# Data Preparation 4

- Split date feature
- Mean/median imputation for numeric features
- Random value imputation for most of categorical features
- Label encoding
- Oversampling in target feature

#### Import Libraries

In [None]:
import matplotlib.pyplot as plt
import pandas as pd
import numpy as np
import seaborn as sns
from sklearn.preprocessing import LabelEncoder
from imblearn.over_sampling import SMOTE
%matplotlib inline

#### Read Data

In [None]:
df = pd.read_csv('../../../../datasets/parte1/weatherAUS.csv')

#### Split Date Feature

Instead of using the full date, extracting just the month is much more valuable due to rain seasonality

In [None]:
df['Date'] = pd.to_datetime(df['Date'], format="%Y-%m-%d", utc=True)
df['Month'] = df['Date'].dt.month
df.drop(['Date'], inplace=True, axis=1)

#### Handle Missing Values

##### Mean/Median imputation in numeric features

- Median imputation for features with skewed distribution due to its significant percentage of outliers
- Mean imputation for the reamining ones as the mean is sensitive to extreme values, being recommended for data with less outliers

In [None]:
df['WindSpeed9am'].fillna(df['WindSpeed9am'].median() , inplace=True)
df['WindSpeed3pm'].fillna(df['WindSpeed3pm'].median() , inplace=True)
df['Rainfall'].fillna(df['Rainfall'].median() , inplace=True)
df['Evaporation'].fillna(df['Evaporation'].median() , inplace=True)
df['WindGustSpeed'].fillna(df['WindGustSpeed'].mean() , inplace=True)
df['MinTemp'].fillna(df['MinTemp'].mean(), inplace=True)
df['MaxTemp'].fillna(df['MaxTemp'].mean() , inplace=True)
df['Sunshine'].fillna(df['Sunshine'].mean() , inplace=True)
df['Humidity9am'].fillna(df['Humidity9am'].mean() , inplace=True)
df['Humidity3pm'].fillna(df['Humidity3pm'].mean() , inplace=True)
df['Pressure9am'].fillna(df['Pressure9am'].mean() , inplace=True)
df['Pressure3pm'].fillna(df['Pressure3pm'].mean() , inplace=True)
df['Temp9am'].fillna(df['Temp9am'].mean() , inplace=True)
df['Temp3pm'].fillna(df['Temp3pm'].mean() , inplace=True)
df['Cloud9am'].fillna(df['Cloud9am'].mean() , inplace=True)
df['Cloud3pm'].fillna(df['Cloud3pm'].mean(), inplace=True)

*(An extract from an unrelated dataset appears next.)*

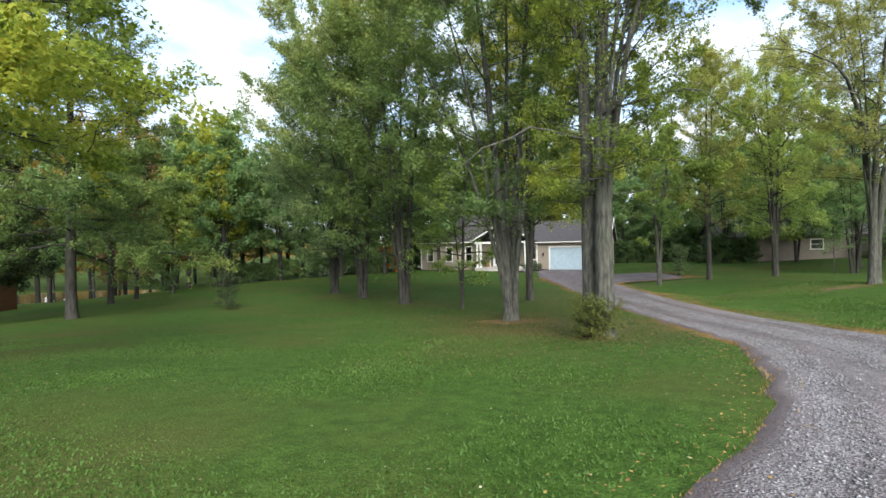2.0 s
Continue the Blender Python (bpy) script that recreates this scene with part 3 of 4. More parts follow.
    for a, b, c, d, p in ((-11.43, -10.87, 0.62, 2.28, leaf), (-11.99, -11.69, 0.4, 2.44, fd), (-10.61, -10.31, 0.4, 2.44, fd)):
        bm = bmesh.new()
        box(bm, a, b, 0.48, 0.486, c, d)
        part("pane", bm, GLASS, p).visible_shadow = False
    # porch: deck, steps, paired posts, beam, open gable
    part("porch_deck", soft_box(-13.2, -6.6, -1.85, 0.4, -0.5, 0.34, 0.02), CONCRETE, h)
    for i in range(2):
        part("porch_step", soft_box(-11.6, -9.2, -1.85 - 0.34 * (i + 1), -1.85 - 0.34 * i, -0.5, 0.34 - 0.17 * (i + 1), 0.015), CONCRETE, h)
    for x in (-12.95, -12.55, -7.25, -6.85):
        bm = bmesh.new()
        box(bm, x - 0.085, x + 0.085, -1.68, -1.51, 0.48, 3.05)
        post = part("porch_post", bm, TRIM, h)
        for z0, z1, r in ((0.34, 0.48, 0.12), (3.0, 3.1, 0.115)):
            bm = bmesh.new()
            box(bm, x - r, x + r, -1.595 - r, -1.595 + r, z0, z1)
            part("post_base" if z0 < 1 else "post_cap", bm, TRIM, post)
    bm = bmesh.new()
    box(bm, -13.2, -6.6, -1.7, -1.49, 3.1, 3.32)
    box(bm, -13.2, -13.0, -1.49, 0.4, 3.1, 3.4)
    box(bm, -6.8, -6.6, -1.49, 0.36, 3.1, 3.4)
    part("porch_beam", bm, TRIM, h)
    bm = bmesh.new()
    cx, top, half = -9.9, 5.5, 3.65
    for s in (-1, 1):
        zz = top - half * PITCH
        outline = [(cx, top), (cx + s * half, zz), (cx + s * half, zz - 0.14), (cx, top - 0.14)]
        a = [bm.verts.new((x, -2.0, z)) for x, z in outline]
        b = [bm.verts.new((x, 5.0 if i in (0, 3) else 0.2, z)) for i, (x, z) in enumerate(outline)]
        bm.faces.new(a), bm.faces.new(b[::-1])
        for i in range(4):
            bm.faces.new((a[i], b[i], b[(i + 1) % 4], a[(i + 1) % 4]))
    bmesh.ops.recalc_face_normals(bm, faces=bm.faces[:])
    pr = part("porch_roof", bm, SHINGLE, h)
    bm = bmesh.new()
    for s in (-1, 1):
        zz = top - half * PITCH
        prism(bm, [(cx, top + 0.03), (cx + s * half, zz + 0.03), (cx + s * half, zz - 0.14), (cx, top - 0.14)], -2.06, -2.005)
    part("rake_board", bm, TRIM, pr, "white rake board")
    bm = bmesh.new()
    box(bm, cx - 0.05, cx + 0.05, -1.66, -1.54, 3.4, 5.2)
    for s in (-1, 1):
        prism(bm, [(cx + s * 0.05, 3.5), (cx + s * 0.05, 3.61), (cx + s * 1.5, 4.42), (cx + s * 1.56, 4.33)], -1.65, -1.53)
    part("porch_truss", bm, SIDING, pr, "tan gable truss")
    bm = bmesh.new()
    prism(bm, [(cx - 3.1, 3.45), (cx + 3.1, 3.45), (cx, 5.2)], 0.3, 0.4)
    part("gable_infill", bm, SIDING_DARK, pr, "dark recessed porch gable")
    for x in (-1.2, 0, 1.2):
        window(h, cx + x, 3.55, 0.8, 0.62 if x == 0 else 0.5, 0.26, None, 0)
    bm = bmesh.new()
    box(bm, -21.2, 1.4, 0.6, 8.2, -0.5, -0.3)
    part("floor_slab", bm, CONCRETE, h)
    return h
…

##### Random value for direction features

- Replace missing values with random values drawn from the distribution of observed values in the variable
- Provides a more realistic approach compared to simple imputation methods because ensures that the overall distribution of the categorical variable is preserved, maintaining its statistical properties

In [None]:
# FAZEMOS ISTO PORQUE AS FEATURES CATEGORIAS ESTAO BEM DISTRIBUIDAS E PORTANTO A MODA NAO REPRESENTA UMA GRANDE PARTE DOS DADOS
categorical_features = [col for col in df.columns if df[col].dtype == object]
categorical_features.remove('RainTomorrow')
categorical_features.remove('RainToday')
categorical_features.remove('Location')

for col in categorical_features:
    values = df['WindDir3pm'].value_counts().index.values
    probs = df[col].value_counts(normalize=True).values
    df[col].replace(np.nan, np.random.choice(a=values, p=probs), inplace=True)

##### Drop other categorical columns missing values

In [None]:
df.dropna(inplace=True)

#### Label Encoding

Converts categorical data into numerical format

In [None]:
label_encoder = LabelEncoder()

df['Location'] = label_encoder.fit_transform(df['Location'])
df['WindGustDir'] = label_encoder.fit_transform(df['WindGustDir'])
df['WindDir9am'] = label_encoder.fit_transform(df['WindDir9am'])
df['WindDir3pm'] = label_encoder.fit_transform(df['WindDir3pm'])
df['RainToday'] = label_encoder.fit_transform(df['RainToday'])
df['RainTomorrow'] = label_encoder.fit_transform(df['RainTomorrow'])

#### Over Sampling

- Balances the label distribution by increasing the number of instances in the minority class ("Yes")
- Synthetic samples generation

In [None]:
X = df.drop('RainTomorrow', axis=1)
y = df['RainTomorrow']

smote = SMOTE(random_state=2023)
X_resampled, y_resampled = smote.fit_resample(X, y)

df_resampled = pd.DataFrame(X_resampled, columns=X.columns)
df_resampled['RainTomorrow'] = y_resampled

#### Write Prepared Data

In [None]:
df_resampled.to_csv('../../../../datasets/parte1/dataset_cleaned.csv', index=False)